Berbicara tentang perempuan, Naneth mengungkapkan, semua karyawan 'Trasty' adalah perempuan yang terdiri dari 6-10 karyawan tetap dan sekitar 80 orang binaan yang akan siap menerima setiap pekerjaan sesuai dengan produksi yang Trasty tentukan.
Sehingga tak heran produk-produk yang ditawarkan pun lebih banyak untuk perempuan.
Menurut Naneth, meskipun perempuan akan dijamin kehidupannya oleh suami, namun perempuan harus memiliki keterampilan dan mandiri.
Menjadi pengusaha, menurutnya juga memberikan waktu yang fleksibel untuk membagi waktu antara pekerjaan dan keluarga.
“Jadi nama brand saya kan Trasty, jadi itu kan dari basic kata trust, artinya ini bukan karena saya ingin memiliki suatu usaha tapi terdorong karena ingin menggerakkan sesama perempuan untuk bisa mampu berkreasi dengan kemampuan mereka begitu, sehingga menghasilkan suatu produk bisa membantu meningkatkan kesejahteraan hidup kita bersama tanpa meninggalkan pola asuh anak (keluarga),” ungkapnya.

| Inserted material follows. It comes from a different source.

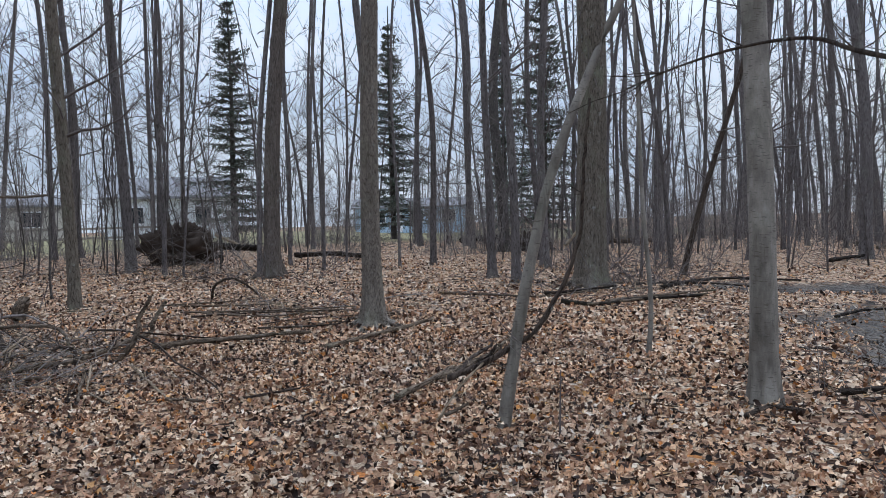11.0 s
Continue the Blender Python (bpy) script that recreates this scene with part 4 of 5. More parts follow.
fallen([(-4.54, 4.91, 0.07), (-3.88, 4.02, 0.07), (-3.31, 3.31, 0.07), (-2.83, 2.71, 0.07)], 0.022, 0.016, M_DEAD, "long straight dead branch on the leaves")
fallen([(-5.02, 5.22, 0.06), (-4.76, 5.34, 0.07), (-4.69, 5.62, 0.06)], 0.016, 0.012, M_BARE, "pale stick on the leaves")
fallen([(-2.23, 16.55, 0.08), (-1.53, 16.17, 0.1), (-0.75, 18.15, 0.1)], 0.090, 0.075, M_ROT, "dark wet log at the edge of the pool")
fallen([(-13.41, 48.99, 0.12), (-12.78, 52.55, 0.14), (-12.69, 58.93, 0.25)], 0.150, 0.130, M_BARE, "pale fallen trunk far off")
fallen([(-2.03, 28.24, 0.1), (-0.44, 32.49, 0.12), (0.97, 38.3, 0.12)], 0.075, 0.060, M_BARE, "pale log lying beyond the pool")
fallen([(-2.34, 38.2, 0.1), (-1.33, 41.72, 0.09), (-0.24, 48.53, 0.1)], 0.060, 0.050, M_DEAD, "grey log lying beyond the pool")
fallen([(-0.06, 17.95, 0.1), (1.06, 18.52, 0.12), (2.46, 20.11, 0.12)], 0.085, 0.075, M_DEAD, "mossy log lying in the pool")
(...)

Naneth juga sempat menceritakan motivasi dan pengalamannya mengikuti ajang kompetisi Citi Microentrepreneurship Awards 2018-2019 yang berakhir menjadi pemenang.

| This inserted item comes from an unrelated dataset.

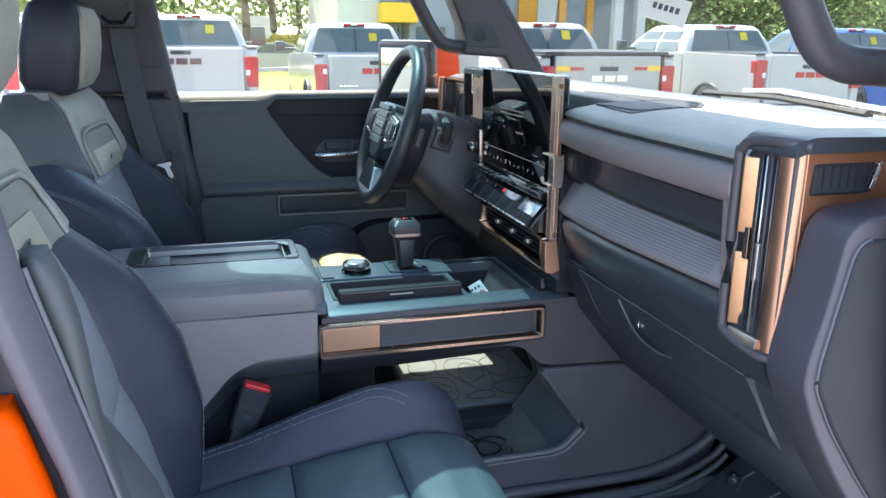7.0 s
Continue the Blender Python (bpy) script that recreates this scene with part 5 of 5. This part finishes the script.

Menariknya, ketika akan mengikuti lomba, Naneth mengaku tidak mengerti sama sekali mengenai Citi Microentrepreneurship Awards.

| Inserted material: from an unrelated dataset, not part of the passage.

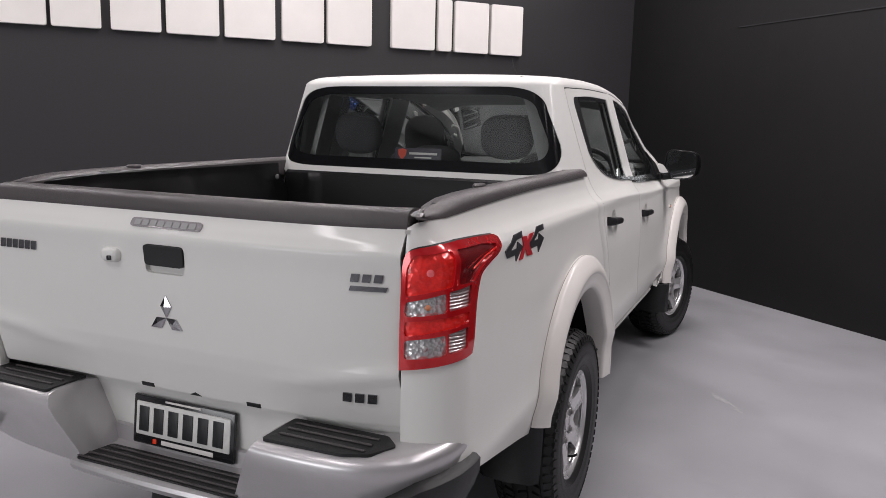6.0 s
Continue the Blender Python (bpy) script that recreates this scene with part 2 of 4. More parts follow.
def panel(name, mat, parent, fn, outline, holes=(), step=0.05, depth=0.02, hint=(1, 0, 0), label="", lift=0.0, fine=None, extra=()):
    """A sheet with a returned edge: an outline with holes in the plane (u, v), laid on the surface fn(u, v)."""
    facing = hint if callable(hint) else (lambda p, h=Vector(hint): h)
    loops = [outline, *holes]
    v2, ed = [], []
    for lp in loops:
        dense = []
        for i in range(len(lp)):
            a, b = lp[i], lp[(i + 1) % len(lp)]
            L = math.dist(a, b)
            if L < 1e-5:
                continue
            k = max(1, int(L / (step * 0.7 if fine is None else 0.014)))
            dense += [(a[0] + (b[0] - a[0]) * j / k, a[1] + (b[1] - a[1]) * j / k) for j in range(k)]
        s = len(v2)
        v2 += dense
        ed += [(s + i, s + (i + 1) % len(dense)) for i in range(len(dense))]
    B = np.array(v2)
    lo, hi = B.min(0), B.max(0)
    gx, gy = np.meshgrid(np.arange(lo[0] + step / 2, hi[0], step), np.arange(lo[1] + step / 2, hi[1], step))
    gx, gy = gx.ravel(), gy.ravel()
    if fine:
        line = np.array([fine(u) for u in gx])
        far = (gy < line - 0.075) | (gy > line + 0.075)
        cols = np.arange(lo[0] + 0.012, hi[0], 0.024)
        rows = np.array([-0.065, -0.05, -0.037, -0.026, -0.017, -0.010, -0.004, 0.0, 0.004, 0.010, 0.018, 0.030, 0.045, 0.062])
        cx = np.repeat(cols, len(rows))
        cy = np.repeat(np.array([fine(u) for u in cols]), len(rows)) + np.tile(rows, len(cols))
        gx, gy = np.concatenate([gx[far], cx]), np.concatenate([gy[far], cy])
    if len(extra):
        gx, gy = np.concatenate([gx, np.array(extra)[:, 0]]), np.concatenate([gy, np.array(extra)[:, 1]])
    near = 0.4 * step if fine is None else 0.006
    if len(gx):
        ok = inside(gx, gy, outline)
        for h in holes:
            ok &= ~inside(gx, gy, h)
        gx, gy = gx[ok], gy[ok]
        if len(gx):
            d = np.sqrt(((np.stack([gx, gy], 1)[:, None] - B[None]) ** 2).sum(-1)).min(1)
            gx, gy = gx[d > near], gy[d > near]
    v2 = [Vector(p) for p in v2] + [Vector((a, b)) for a, b in zip(gx, gy)]
    vs, _, fs, *_ = delaunay_2d_cdt(v2, ed, [], 0, 1e-7)
    cen = np.array([[sum(vs[i].x for i in f) / 3, sum(vs[i].y for i in f) / 3] for f in fs])
    ok = inside(cen[:, 0], cen[:, 1], outline)
    for h in holes:
        ok &= ~inside(cen[:, 0], cen[:, 1], h)
    bm = bmesh.new()
    pos, nor, order = {}, {}, []

    def vert(i):
        if i not in pos:
            u, v = vs[i]
            p = Vector(fn(u, v))
            e = 1e-3
            n = (Vector(fn(u + e, v)) - Vector(fn(u - e, v))).cross(Vector(fn(u, v + e)) - Vector(fn(u, v - e))).normalized()
            if n.dot(facing(p)) < 0:
                n.negate()
            pos[i], nor[i] = bm.verts.new(p + n * lift), n
            order.append(n)
        return pos[i]

    for f, k in zip(fs, ok):
        if k:
            a = [vert(i) for i in f]
            try:
                face = bm.faces.new(a)
            except ValueError:
                continue
            face.normal_update()
            if face.normal.dot(nor[f[0]]) < 0:
                face.normal_flip()
    front = len(bm.faces)
    if depth:
        back = {}
        index = {v: i for i, v in pos.items()}
        edges = [e for e in bm.edges if len(e.link_faces) == 1]
        for e in edges:
            lp = e.link_loops[0]
            a, b = lp.vert, lp.link_loop_next.vert
            for v in (a, b):
                if v not in back:
                    back[v] = bm.verts.new(v.co - nor[index[v]] * depth)
            bm.faces.new((b, a, back[a], back[b]))
    ob = part(name, bm, mat, parent, label)
    me = ob.data
    owner = [lp.vertex_index for lp in me.loops]
    normals = []
    for p in me.polygons:
        normals += [order[owner[k]] for k in p.loop_indices] if p.index < front else [p.normal.copy()] * p.loop_total
    me.normals_split_custom_set(normals)
    return ob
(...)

Motivasinya mengikuti kompetisi karena memang ia cukup sering mengikuti kompetisi yang berhubungan dengan usahanya untuk belajar dan mengembangkan potensi dirinya.
“Saya itu orangnya selalu merasa ya harus selalu belajar, nah salah satu (usaha) saya untuk belajar ya ikut kompetisi. Saya tidak berorientasi pada menang atau kalah, tapi saya lebih berorientasi tentang pertama sampai sejauh mana langkah saya ini bener atau enggak, terus yang kedua dengan saya ikut kompetisi saya bisa ngukur tetangga kiri kanan, kira-kira saya ini gimana sih positioning-nya,” ujarnya.
Namun siapa sangka, Naneth yang rela meninggalkan jabatannya sebagai Kaprodi di salah satu kampus swasta di Semarang demi membangun usahanya ini, justru sangat bangga dan mengapresiasi Citi Microentrepreneurship Awards 2018-2019 yang memberikan ia penghargaan serta ilmu-ilmu yang berharga untuk pengembangan usahanya.
“Nah, itu sesuai yang saya pernah tahu organisasi penyelenggara dari Citi Microentrepreneurship Awards sangat profesional gitu, baik itu dari segi hadiahnya yang luar biasa terus ilmunya yang dikasih, dan prosesnya itu memang beneran gitu lho. Saya pikir Citi Microentrepreneurship Awards cuma rada formalitas, saya pikir udah apalah, ternyata beneran gitu (prosesnya) mereka. Jadi luar biasalah, ternyata Citibank melalui Citi Microentrepreneurship Awards komitmennya sangat luar biasa gitu,” katanya.